A program cannot be deemed successful without evidence. Program assessment involves measuring the impact of your interventions and services. This moves beyond counting activities (e.g., “led 50 classroom lessons”) to analyzing results data that shows how students are different as a result (e.g., “95% of students in the study skills group improved their organizational skills, as evidenced by planner checks”). You will use three types of data: process data (what you did and for whom), perception data (what students believe, know, or can demonstrate), and the critical outcome data (the impact on achievement, attendance, or behavior). The culmination of this work is results reporting. Creating an annual results report for stakeholders—highlighting your goals, the data, and the impact—demonstrates accountability, secures administrative support, and advocates for the profession by concretely showing the value you add to the school’s mission.

Advocacy, Systemic Change, and Professional Growth

The role of the school counselor extends beyond individual student interactions to influencing the systems in which students learn. Advocacy involves speaking up for equitable policies, practices, and resources that remove systemic barriers to student success. This might mean advocating for more equitable course placement procedures, improved access to college-visit opportunities for underrepresented students, or culturally responsive teaching practices. Relatedly, leading systemic change initiatives means identifying and working to alter school-wide policies, procedures, or climates that negatively affect student outcomes. This work is challenging but essential for creating a truly equitable environment. To sustain this high-level work, counselor professional development planning is non-negotiable. You must intentionally seek ongoing training in areas like data literacy, trauma-informed practices, cultural competency, and leadership skills, ensuring your own growth parallels the evolving needs of your students and school.

Common Pitfalls

  1. The “Savior” Complex: Trying to personally solve every student’s problem leads to burnout and creates dependency. Correction: Embrace your role as a facilitator and connector. Use your skills in consultation, collaboration, and referral to build a web of support around the student, empowering them and leveraging community resources.
  2. Activity Over Impact: Filling your calendar with well-intentioned activities without linking them to data-driven goals or measuring outcomes. Correction: Begin with the end in mind. For every lesson, group, or initiative, ask: “Which program goal does this address? How will I measure its effect?” Let data guide your calendar.
  3. Neglecting Indirect Services: Viewing consultation and collaboration as “extra” tasks that take time away from “real” counseling. Correction: Recognize that a 30-minute consultation with a teacher about classroom management strategies may positively affect 25 students—a massive leverage of your expertise.
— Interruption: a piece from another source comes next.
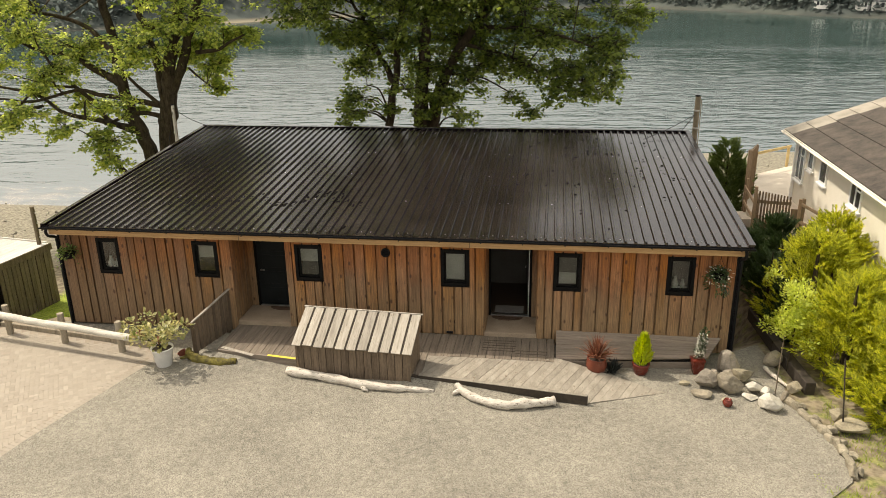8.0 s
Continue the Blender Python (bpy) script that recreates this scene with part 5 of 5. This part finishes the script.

Schedule and defend time for these high-impact activities.
  4. Siloed Practice: Operating in isolation from the school’s academic mission and improvement goals. Correction: Align your program’s mission and goals directly with the school improvement plan. Regularly present your results data to leadership and instructional teams, framing your work as an essential component of the school’s overall success strategy.

Summary

  • A comprehensive school counseling program is a strategic, data-driven framework aligned with the ASCA National Model, focusing on development in academic, career, and social-emotional domains for all students.
  • Effective programs begin with a needs assessment to identify equity gaps and are executed through a balanced delivery of direct (instruction, advisement, counseling) and indirect (consultation, collaboration, referral) student services.
  • Critical specialized functions include facilitating individual student planning for future goals and providing responsive services for immediate crises and concerns.
  • Program legitimacy and improvement depend on rigorous program assessment using process, perception, and outcome data, followed by clear results reporting to stakeholders.
  • The counselor’s role as a leader requires active advocacy and work toward systemic change to remove institutional barriers, supported by continuous professional development planning.